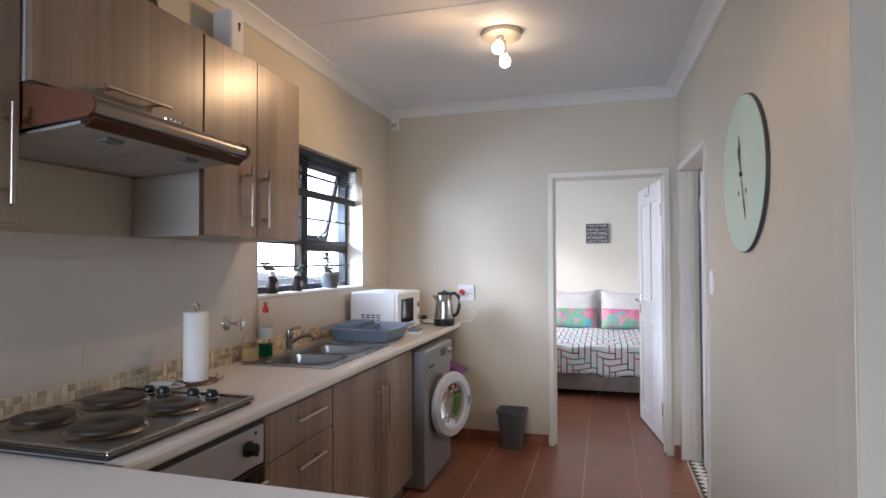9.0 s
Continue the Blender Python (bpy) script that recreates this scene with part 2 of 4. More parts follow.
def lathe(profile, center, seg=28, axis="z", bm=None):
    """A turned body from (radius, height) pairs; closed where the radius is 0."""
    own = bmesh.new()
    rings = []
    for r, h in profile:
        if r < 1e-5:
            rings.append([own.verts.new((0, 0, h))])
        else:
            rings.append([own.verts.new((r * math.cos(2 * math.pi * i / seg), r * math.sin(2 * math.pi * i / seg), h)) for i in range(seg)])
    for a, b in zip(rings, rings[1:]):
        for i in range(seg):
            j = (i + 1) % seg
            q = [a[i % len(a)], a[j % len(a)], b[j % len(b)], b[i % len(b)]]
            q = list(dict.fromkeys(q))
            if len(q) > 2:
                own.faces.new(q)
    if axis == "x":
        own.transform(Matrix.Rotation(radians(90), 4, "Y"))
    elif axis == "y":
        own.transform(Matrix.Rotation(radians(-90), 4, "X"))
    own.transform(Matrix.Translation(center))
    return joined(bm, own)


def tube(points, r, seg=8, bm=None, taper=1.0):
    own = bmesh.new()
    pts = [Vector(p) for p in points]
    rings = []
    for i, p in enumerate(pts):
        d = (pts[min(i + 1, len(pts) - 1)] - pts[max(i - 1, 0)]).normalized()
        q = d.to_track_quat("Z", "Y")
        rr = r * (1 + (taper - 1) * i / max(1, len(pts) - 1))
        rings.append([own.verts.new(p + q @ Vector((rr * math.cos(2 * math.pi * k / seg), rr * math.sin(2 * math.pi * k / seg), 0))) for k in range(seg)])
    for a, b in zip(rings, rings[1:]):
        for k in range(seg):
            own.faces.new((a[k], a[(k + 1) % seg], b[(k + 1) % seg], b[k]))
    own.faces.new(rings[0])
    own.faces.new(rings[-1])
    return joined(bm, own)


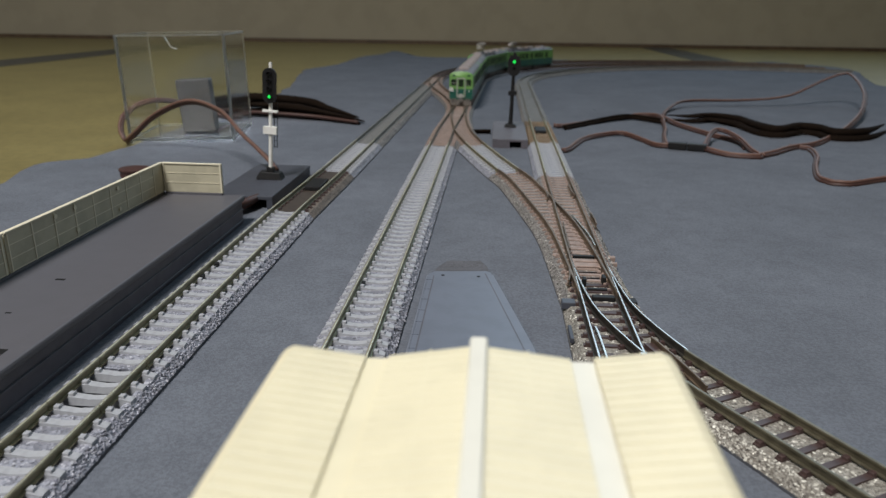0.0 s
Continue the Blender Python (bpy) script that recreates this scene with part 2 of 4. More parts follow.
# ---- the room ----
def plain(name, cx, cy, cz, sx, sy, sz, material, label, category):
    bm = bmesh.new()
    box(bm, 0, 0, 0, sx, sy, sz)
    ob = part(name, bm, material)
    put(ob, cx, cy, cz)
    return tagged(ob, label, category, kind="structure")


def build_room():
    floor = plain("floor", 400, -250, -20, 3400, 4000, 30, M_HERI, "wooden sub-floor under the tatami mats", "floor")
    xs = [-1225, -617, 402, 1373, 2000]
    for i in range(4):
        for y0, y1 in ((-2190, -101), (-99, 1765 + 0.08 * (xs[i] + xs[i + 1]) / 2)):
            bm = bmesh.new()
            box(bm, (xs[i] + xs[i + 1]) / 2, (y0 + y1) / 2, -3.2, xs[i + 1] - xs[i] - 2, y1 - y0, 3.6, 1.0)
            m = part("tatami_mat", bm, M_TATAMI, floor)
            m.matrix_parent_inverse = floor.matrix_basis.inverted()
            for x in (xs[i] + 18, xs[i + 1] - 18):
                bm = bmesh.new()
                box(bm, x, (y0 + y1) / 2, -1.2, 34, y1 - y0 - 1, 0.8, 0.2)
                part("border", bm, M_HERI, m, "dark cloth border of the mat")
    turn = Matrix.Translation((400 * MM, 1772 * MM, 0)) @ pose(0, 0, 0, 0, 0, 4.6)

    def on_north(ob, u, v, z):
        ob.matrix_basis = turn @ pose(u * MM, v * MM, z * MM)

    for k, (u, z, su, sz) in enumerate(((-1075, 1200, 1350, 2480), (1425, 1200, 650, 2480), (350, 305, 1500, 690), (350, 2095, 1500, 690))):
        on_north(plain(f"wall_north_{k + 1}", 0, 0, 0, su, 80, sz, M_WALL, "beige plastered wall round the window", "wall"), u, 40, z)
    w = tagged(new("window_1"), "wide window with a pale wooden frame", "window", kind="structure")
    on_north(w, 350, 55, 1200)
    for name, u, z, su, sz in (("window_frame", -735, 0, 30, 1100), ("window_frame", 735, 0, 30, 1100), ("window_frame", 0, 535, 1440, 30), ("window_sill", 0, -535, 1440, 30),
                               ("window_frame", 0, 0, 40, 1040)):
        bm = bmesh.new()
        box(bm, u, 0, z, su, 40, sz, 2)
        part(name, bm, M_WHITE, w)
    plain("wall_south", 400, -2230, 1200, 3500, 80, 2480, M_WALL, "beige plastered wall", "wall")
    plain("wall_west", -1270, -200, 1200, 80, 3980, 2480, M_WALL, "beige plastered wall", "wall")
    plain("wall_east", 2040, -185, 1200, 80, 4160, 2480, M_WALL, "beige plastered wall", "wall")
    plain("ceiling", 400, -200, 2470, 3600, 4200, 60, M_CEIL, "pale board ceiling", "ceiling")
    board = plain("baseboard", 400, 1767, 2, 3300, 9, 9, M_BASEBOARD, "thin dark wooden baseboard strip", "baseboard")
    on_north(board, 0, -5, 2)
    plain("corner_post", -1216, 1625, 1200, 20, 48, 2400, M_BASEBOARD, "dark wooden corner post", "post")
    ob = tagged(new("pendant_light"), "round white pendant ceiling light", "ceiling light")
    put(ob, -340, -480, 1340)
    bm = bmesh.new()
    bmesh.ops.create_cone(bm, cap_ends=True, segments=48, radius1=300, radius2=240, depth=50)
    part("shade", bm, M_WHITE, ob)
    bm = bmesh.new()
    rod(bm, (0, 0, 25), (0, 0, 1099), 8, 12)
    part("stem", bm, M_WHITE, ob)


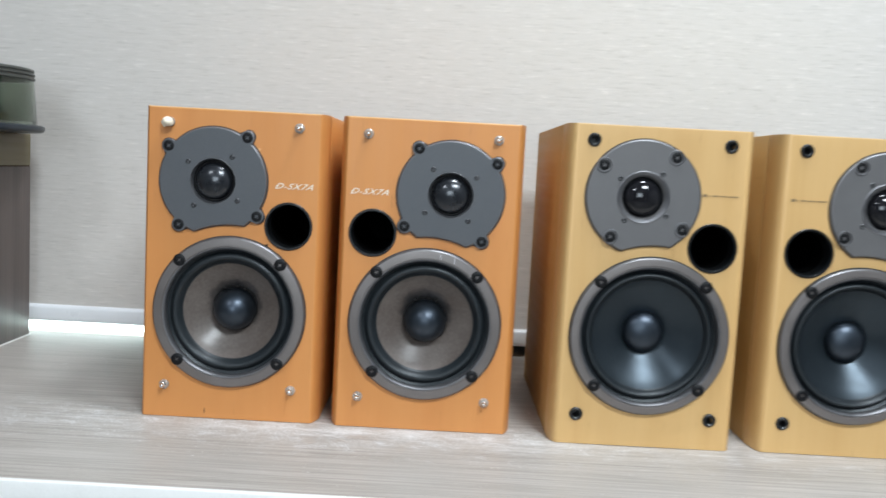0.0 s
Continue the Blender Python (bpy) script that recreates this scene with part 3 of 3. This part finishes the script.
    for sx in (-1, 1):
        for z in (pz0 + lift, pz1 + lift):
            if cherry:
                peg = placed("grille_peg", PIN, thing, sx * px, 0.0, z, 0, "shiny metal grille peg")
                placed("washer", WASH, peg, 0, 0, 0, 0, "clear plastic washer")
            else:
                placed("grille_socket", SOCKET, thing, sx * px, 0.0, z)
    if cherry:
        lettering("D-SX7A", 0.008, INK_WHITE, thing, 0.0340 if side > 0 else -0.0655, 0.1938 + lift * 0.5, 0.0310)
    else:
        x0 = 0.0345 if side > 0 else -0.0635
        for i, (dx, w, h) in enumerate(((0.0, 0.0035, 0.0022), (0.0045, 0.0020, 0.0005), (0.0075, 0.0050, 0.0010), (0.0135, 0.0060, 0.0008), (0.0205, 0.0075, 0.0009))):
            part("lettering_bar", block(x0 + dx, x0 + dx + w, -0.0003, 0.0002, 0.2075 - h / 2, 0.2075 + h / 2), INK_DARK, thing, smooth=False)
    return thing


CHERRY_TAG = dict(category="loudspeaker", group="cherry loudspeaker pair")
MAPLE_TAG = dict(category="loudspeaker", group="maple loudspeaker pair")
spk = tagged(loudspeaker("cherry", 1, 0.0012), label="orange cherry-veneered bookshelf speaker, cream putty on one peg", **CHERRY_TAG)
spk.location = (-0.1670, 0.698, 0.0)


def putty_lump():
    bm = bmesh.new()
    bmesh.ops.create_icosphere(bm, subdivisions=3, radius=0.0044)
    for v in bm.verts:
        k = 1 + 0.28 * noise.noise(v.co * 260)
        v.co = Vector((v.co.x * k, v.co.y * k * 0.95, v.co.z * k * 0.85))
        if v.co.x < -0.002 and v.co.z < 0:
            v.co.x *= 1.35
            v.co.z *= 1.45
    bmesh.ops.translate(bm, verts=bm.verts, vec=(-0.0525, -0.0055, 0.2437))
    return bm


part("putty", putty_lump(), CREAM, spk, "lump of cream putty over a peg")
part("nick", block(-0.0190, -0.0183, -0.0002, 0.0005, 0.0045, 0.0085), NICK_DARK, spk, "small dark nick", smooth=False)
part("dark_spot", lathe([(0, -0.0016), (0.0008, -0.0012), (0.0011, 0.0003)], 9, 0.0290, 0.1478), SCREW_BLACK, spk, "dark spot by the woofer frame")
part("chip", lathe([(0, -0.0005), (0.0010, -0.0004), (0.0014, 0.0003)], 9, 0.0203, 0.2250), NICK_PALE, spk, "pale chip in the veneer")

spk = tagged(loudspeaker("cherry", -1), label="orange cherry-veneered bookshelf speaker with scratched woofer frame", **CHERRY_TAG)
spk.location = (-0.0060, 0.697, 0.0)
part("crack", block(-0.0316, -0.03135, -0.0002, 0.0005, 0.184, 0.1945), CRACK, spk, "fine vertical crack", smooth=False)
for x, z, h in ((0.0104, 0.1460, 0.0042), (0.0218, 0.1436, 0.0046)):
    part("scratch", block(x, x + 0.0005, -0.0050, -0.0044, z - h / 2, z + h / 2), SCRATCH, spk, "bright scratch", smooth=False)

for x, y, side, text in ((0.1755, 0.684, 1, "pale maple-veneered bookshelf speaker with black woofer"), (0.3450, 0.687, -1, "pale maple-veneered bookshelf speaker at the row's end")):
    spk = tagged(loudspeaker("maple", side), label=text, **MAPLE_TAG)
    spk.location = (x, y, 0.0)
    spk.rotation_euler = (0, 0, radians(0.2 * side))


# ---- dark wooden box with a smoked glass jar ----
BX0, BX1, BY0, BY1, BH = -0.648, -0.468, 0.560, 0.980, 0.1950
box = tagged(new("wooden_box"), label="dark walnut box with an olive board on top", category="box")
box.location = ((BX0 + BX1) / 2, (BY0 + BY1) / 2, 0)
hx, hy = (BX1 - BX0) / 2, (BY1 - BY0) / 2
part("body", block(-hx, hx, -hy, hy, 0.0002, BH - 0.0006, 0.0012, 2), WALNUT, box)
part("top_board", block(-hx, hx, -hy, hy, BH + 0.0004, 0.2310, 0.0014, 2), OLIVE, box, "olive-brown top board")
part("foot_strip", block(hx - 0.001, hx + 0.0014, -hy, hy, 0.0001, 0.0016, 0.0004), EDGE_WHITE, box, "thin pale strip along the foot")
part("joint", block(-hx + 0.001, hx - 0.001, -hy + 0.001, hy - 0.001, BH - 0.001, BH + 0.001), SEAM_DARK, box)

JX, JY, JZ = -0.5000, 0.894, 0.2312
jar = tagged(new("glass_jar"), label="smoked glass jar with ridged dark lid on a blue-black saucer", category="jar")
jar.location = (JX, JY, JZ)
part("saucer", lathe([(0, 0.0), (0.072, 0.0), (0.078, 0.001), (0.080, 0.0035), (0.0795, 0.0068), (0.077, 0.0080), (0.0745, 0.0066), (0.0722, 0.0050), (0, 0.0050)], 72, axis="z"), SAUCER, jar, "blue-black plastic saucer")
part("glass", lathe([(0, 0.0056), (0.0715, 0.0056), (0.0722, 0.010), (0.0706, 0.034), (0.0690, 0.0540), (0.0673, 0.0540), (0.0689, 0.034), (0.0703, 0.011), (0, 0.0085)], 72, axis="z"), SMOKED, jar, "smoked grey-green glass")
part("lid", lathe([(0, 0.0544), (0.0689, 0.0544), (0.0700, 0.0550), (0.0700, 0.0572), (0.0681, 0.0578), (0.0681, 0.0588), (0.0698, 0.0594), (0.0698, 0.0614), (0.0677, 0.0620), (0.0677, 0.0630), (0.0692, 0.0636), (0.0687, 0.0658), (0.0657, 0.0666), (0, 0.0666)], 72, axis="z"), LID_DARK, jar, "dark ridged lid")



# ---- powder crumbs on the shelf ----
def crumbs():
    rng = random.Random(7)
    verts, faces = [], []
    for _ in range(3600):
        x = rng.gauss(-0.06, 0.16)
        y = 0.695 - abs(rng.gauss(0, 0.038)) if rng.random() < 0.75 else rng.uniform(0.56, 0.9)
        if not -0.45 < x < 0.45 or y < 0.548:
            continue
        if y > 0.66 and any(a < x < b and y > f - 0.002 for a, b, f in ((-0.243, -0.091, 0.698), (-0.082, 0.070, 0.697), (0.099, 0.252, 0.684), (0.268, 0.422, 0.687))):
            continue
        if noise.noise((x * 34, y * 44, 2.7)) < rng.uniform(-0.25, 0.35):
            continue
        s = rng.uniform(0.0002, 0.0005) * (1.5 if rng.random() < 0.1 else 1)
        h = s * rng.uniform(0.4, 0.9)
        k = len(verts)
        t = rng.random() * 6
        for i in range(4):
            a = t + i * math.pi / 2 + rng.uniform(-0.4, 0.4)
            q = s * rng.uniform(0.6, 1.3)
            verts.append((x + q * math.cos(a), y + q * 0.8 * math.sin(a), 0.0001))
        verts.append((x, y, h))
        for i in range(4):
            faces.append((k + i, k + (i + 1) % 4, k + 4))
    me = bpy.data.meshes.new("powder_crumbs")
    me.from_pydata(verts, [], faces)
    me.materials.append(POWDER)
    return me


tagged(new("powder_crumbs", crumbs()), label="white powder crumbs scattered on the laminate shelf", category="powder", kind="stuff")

Task brief: Copy each line from the records above that includes the string "with".

Solution:
Continue the Blender Python (bpy) script that recreates this scene with part 2 of 4. More parts follow.
Continue the Blender Python (bpy) script that recreates this scene with part 2 of 4. More parts follow.
    w = tagged(new("window_1"), "wide window with a pale wooden frame", "window", kind="structure")
Continue the Blender Python (bpy) script that recreates this scene with part 3 of 3. This part finishes the script.
spk = tagged(loudspeaker("cherry", -1), label="orange cherry-veneered bookshelf speaker with scratched woofer frame", **CHERRY_TAG)
for x, y, side, text in ((0.1755, 0.684, 1, "pale maple-veneered bookshelf speaker with black woofer"), (0.3450, 0.687, -1, "pale maple-veneered bookshelf speaker at the row's end")):
# ---- dark wooden box with a smoked glass jar ----
box = tagged(new("wooden_box"), label="dark walnut box with an olive board on top", category="box")
jar = tagged(new("glass_jar"), label="smoked glass jar with ridged dark lid on a blue-black saucer", category="jar")